Die Aktivistin sagte, dass sie den Prozess vom ersten Tag an als Farce empfunden habe, und dass es ein Urteil nach dem Motto „Copy and Paste“gewesen sei. „Das Urteil stand von vornherein fest“, meinte sie. An den Verhandlungstagen hatte die Bonnerin die Blockade der RWE-Werksbahn – sie hatte sich im November 2021 bei Allrath an den Schwellen der Gleise fixiert – mit Blick auf den Klimawandel gerechtfertigt. Das Braunkohlekraftwerk Neurath, dessen Leistung am Tag der Blockade gedrosselt werden musste, stößt bekanntlich mehrere Millionen Tonnen CO2 jährlich aus. RWE ist nach eigenen Angaben durch die Blockade-Aktion ein Schaden von 1,4 Millionen Euro entstanden. Dem Energiekonzern steht es frei, zivilrechtlich gegen die Aktivisten zu klagen. Bisher ist das nicht geschehen.
Verurteilt wurde die Aktivistin nun nach Paragraf 316b des Strafgesetzbuchs, der die Störung öffentlicher
Betriebe unter Strafe stellt. Das Kraftwerk befinde sich zwar im Eigentum von RWE, aber es diene dauerhaft der öffentlichen Versorgung mit Strom. Das Strafmaß sieht Freiheitsstrafen von bis zu fünf Jahren vor. Die Richterin blieb mit den neun Monaten zwar deutlich darunter. Das Strafmaß liegt aber dennoch über dem, das die Staatsanwältin zuvor in ihrem Plädoyer gefordert hatte. Sie hatte sich für eine Freiheitsstrafe von sechs Monaten ausgesprochen.
Die Staatsanwältin ließ zwar Verständnis für Fragen der Klimakrise erkennen, sagte aber, dass es um Fragen rechtlicher Natur gehe. Sie stufte die Blockade als eine rein politische Protestaktion an. Klimaprotest legitimiere aber nicht dazu, Straftaten zu begehen. Während des Prozesses habe sich die Angeklagte unbeeindruckt gezeigt. Eine Bewährungsstrafe würde sie nicht von weiteren Aktionen abhalten.
Ein Plädoyer der Verteidigung hatte es vor der Urteilsverkündung am Montag nicht gegeben: Der Rechtsbeistand blieb der Verhandlung genauso wie die Angeklagte fern. Die Richterin hatte bereits in der Vergangenheit erklärt, notfalls auch so weiterverhandeln zu können. Gericht und Verteidigung waren zuletzt bei der Absprache weiterer Termine nicht übereingekommen.

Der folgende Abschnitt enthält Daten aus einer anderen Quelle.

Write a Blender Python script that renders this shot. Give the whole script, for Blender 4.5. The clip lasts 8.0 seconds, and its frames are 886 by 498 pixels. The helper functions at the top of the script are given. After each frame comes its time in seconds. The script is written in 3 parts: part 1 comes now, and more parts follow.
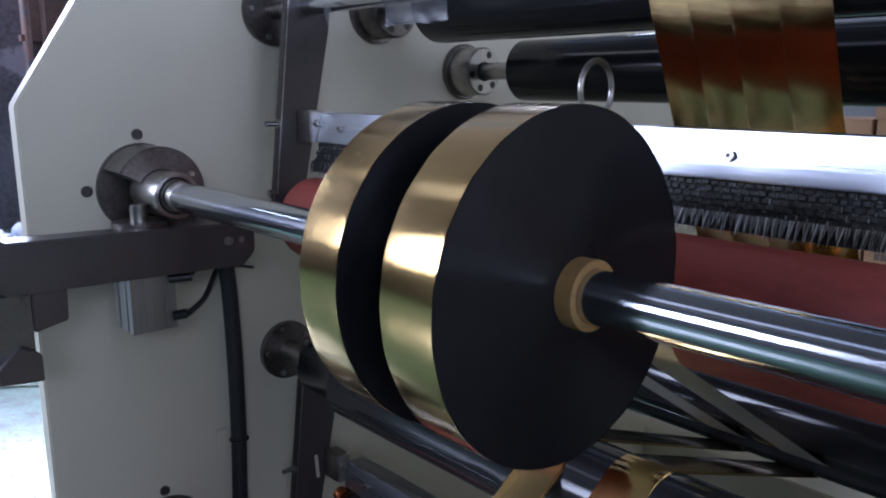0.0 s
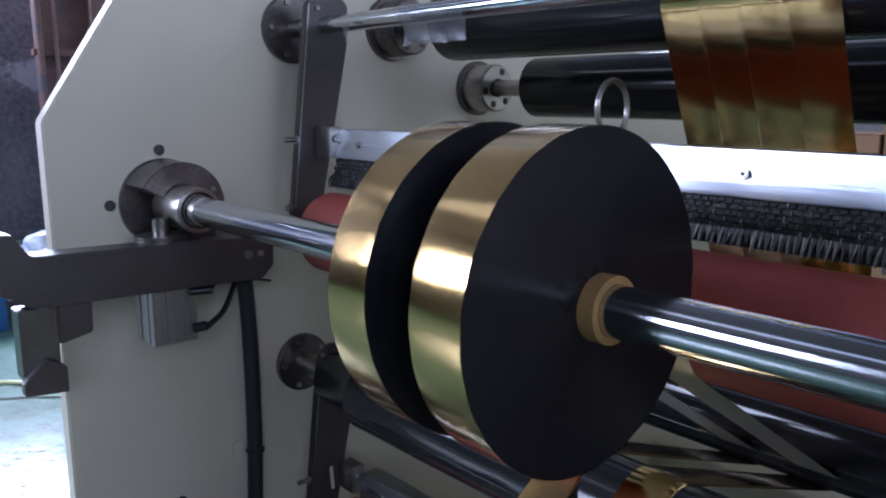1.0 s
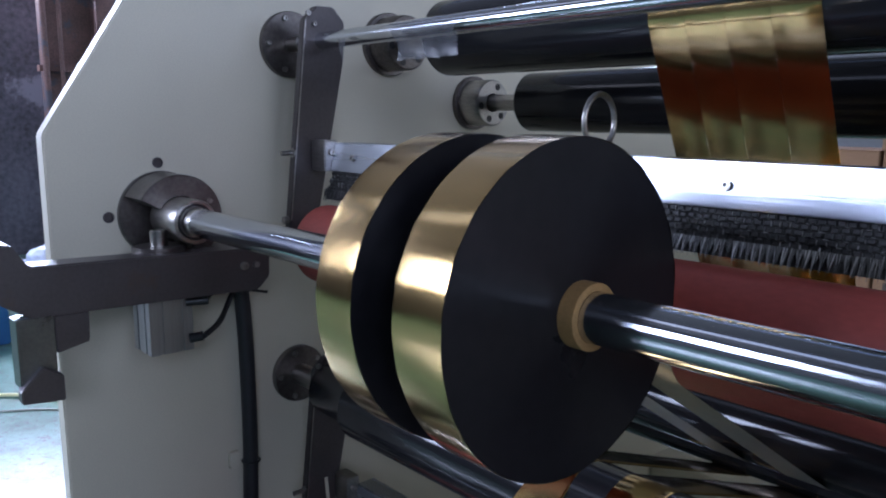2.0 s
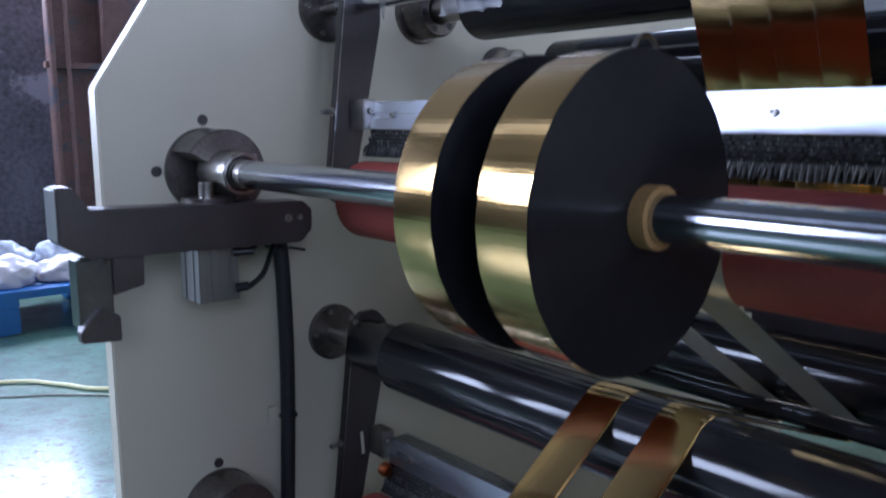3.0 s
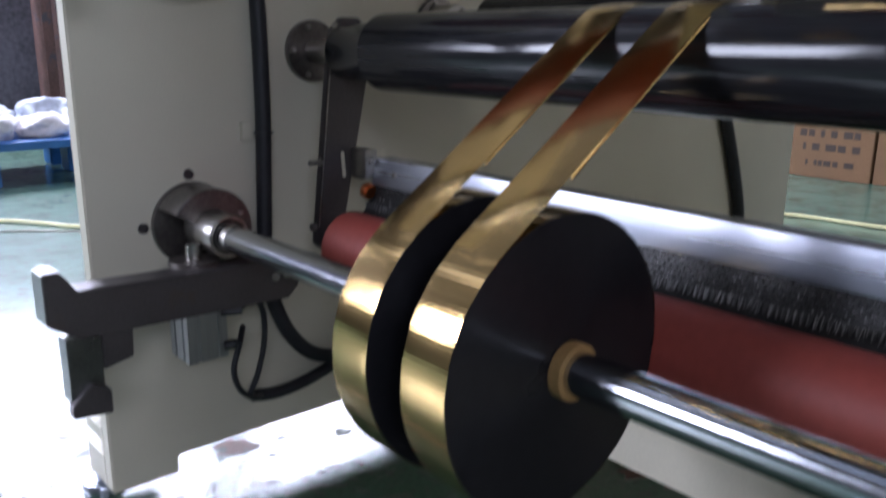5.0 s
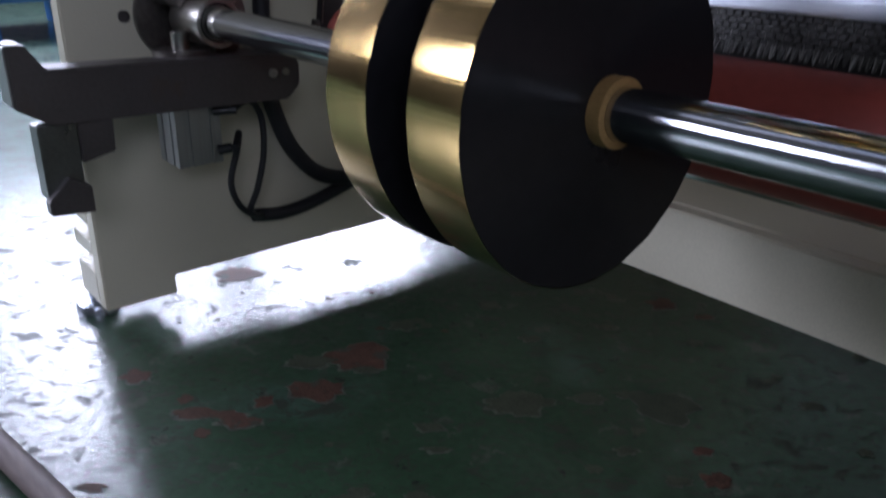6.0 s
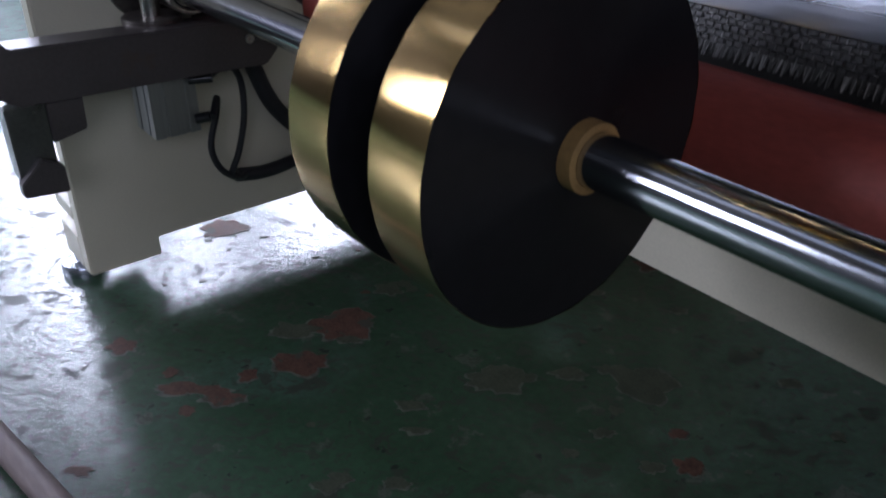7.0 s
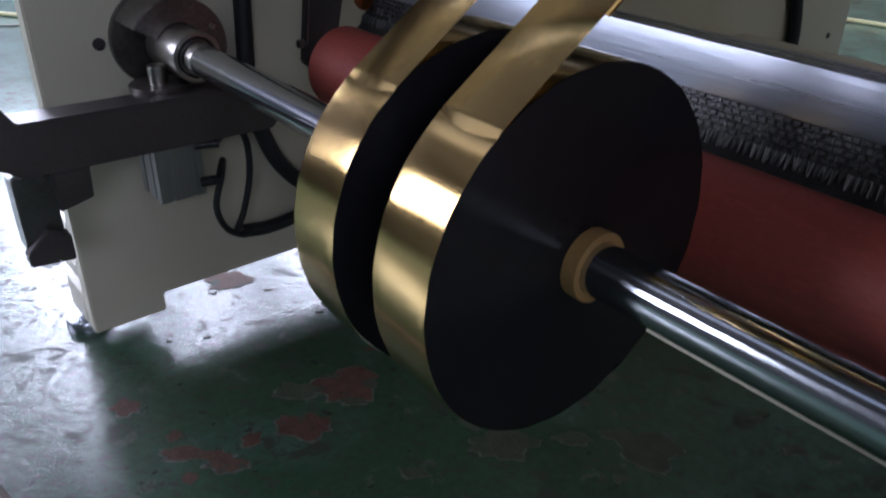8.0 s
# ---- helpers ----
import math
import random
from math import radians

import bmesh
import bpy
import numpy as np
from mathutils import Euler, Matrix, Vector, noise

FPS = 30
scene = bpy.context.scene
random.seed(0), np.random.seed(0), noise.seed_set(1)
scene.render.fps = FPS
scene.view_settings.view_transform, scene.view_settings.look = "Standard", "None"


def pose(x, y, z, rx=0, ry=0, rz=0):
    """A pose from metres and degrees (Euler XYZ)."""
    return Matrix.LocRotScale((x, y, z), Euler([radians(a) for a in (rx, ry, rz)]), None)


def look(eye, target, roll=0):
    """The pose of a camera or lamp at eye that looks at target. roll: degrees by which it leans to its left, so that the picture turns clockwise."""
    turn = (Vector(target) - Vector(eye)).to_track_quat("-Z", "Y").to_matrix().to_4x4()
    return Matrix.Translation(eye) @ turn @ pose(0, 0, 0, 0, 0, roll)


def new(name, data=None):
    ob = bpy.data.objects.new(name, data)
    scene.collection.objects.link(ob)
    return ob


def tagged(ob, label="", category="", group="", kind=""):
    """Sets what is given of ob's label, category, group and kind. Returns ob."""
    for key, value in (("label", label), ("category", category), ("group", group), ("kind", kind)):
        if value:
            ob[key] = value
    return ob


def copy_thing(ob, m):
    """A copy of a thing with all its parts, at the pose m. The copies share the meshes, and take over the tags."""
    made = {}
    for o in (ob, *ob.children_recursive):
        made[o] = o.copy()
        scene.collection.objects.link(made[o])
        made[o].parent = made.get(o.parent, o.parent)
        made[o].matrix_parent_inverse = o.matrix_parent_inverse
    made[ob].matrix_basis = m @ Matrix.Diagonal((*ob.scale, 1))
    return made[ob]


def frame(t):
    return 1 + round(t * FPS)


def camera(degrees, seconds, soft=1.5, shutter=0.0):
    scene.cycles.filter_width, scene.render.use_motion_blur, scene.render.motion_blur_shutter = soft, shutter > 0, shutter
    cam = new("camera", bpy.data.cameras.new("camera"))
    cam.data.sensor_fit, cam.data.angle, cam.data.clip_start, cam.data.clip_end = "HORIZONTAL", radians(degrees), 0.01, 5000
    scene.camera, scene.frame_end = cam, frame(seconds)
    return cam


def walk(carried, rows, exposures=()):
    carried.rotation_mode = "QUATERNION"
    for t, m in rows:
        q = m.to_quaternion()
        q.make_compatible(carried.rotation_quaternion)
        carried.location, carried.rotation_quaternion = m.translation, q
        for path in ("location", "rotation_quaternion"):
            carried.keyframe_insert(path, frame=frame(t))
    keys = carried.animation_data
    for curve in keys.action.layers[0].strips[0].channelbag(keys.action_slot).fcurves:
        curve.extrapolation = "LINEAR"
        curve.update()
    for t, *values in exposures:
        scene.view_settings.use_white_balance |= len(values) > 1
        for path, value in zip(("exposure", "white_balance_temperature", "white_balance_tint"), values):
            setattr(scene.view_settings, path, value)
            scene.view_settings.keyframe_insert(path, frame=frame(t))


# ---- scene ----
cam = camera(57.58, 8.0, soft=2.0, shutter=0.5)
# seconds, x, y, z, yaw, pitch, roll
PATH = [
    (0, 1.5377, -0.5773, 1.5113, 48.754, -11.572, 0.199),
    (0.5, 1.5380, -0.5849, 1.5128, 48.891, -11.062, 0.054),
    (1, 1.5430, -0.6077, 1.5191, 49.164, -10.669, 0.106),
    (1.2, 1.5450, -0.6169, 1.5216, 49.273, -10.512, 0.127),
    (2.3, 1.5753, -0.6037, 1.5123, 49.382, -9.348, 0.046),
    (2.5, 1.5653, -0.6337, 1.5078, 49.214, -9.407, 0.037),
    (3, 1.5654, -0.7108, 1.4201, 49.138, -9.125, 0.055),
    (3.5, 1.5660, -0.6981, 1.3011, 49.180, -9.007, -0.032),
    (4, 1.5568, -0.6438, 1.1870, 49.514, -9.579, -0.022),
    (4.5, 1.5630, -0.6449, 1.0722, 48.910, -11.240, -0.081),
    (5, 1.5509, -0.6746, 0.9502, 48.864, -14.406, -0.441),
    (5.2, 1.5236, -0.6842, 0.8943, 48.907, -15.796, -0.525),
    (6.3, 1.4394, -0.5654, 0.7441, 50.523, -25.588, -0.687),
    (6.5, 1.4090, -0.5465, 0.7756, 50.487, -27.888, -0.767),
    (7, 1.4383, -0.5296, 0.8779, 50.589, -30.034, -0.844),
    (7.5, 1.4282, -0.5301, 0.9238, 50.812, -29.992, -0.838),
    (8, 1.4076, -0.5070, 0.9512, 50.910, -28.895, -0.893),
]
EXPOSURES = [(0.0, -0.18, 5700, 14), (3.5, -0.18, 5500, 13), (4.0, -0.02, 5950, 13), (4.5, 0.28, 6350, 15), (5.2, 0.06, 6250, 14), (6.3, -0.60, 6250, 14), (7.0, -0.54, 6250, 14), (8.0, -0.50, 6250, 14)]
walk(cam, [(t, pose(x, y, z, 90 + pitch, roll, yaw)) for t, x, y, z, yaw, pitch, roll in PATH], EXPOSURES)

# ---- world, windows and exposure ----
world = bpy.data.worlds.new("sky")
scene.world = world
world.use_nodes = True
wn, wl = world.node_tree.nodes, world.node_tree.links
wn.clear()
sky = wn.new("ShaderNodeTexSky")
sky.sky_type = "NISHITA"
sky.sun_disc = False
sky.sun_elevation = radians(35)
sky.sun_rotation = radians(225)
bg = wn.new("ShaderNodeBackground")
bg.inputs["Strength"].default_value = 0.1
wo = wn.new("ShaderNodeOutputWorld")
wl.new(sky.outputs[0], bg.inputs[0])
wl.new(bg.outputs[0], wo.inputs[0])


def opening_light(name, x, y, z, target, w, h, watts, colour=(0.77, 0.82, 1.0)):
    """Daylight standing in a wall or roof opening; north and east are added fill."""
    data = bpy.data.lights.new(name, "AREA")
    data.shape, data.size, data.size_y, data.energy, data.color = "RECTANGLE", w, h, watts, colour
    ob = new(name, data)
    ob.matrix_world = look((x, y, z), target)
    return ob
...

In ihrer Urteilsbegründung erkannte die Richterin die Wahrung der Grundrechte an, was aber nicht die Begehung von Straftaten zur Erreichung politischer Ziele rechtfertige. Die Angeklagte habe bisher keine Vorstrafen, das Eintreten für die Umwelt sei auch grundsätzlich positiv, aber sie habe sich nicht von ihrer Tat distanziert. Deswegen sei keine Bewährungsstrafe möglich, sagte sie.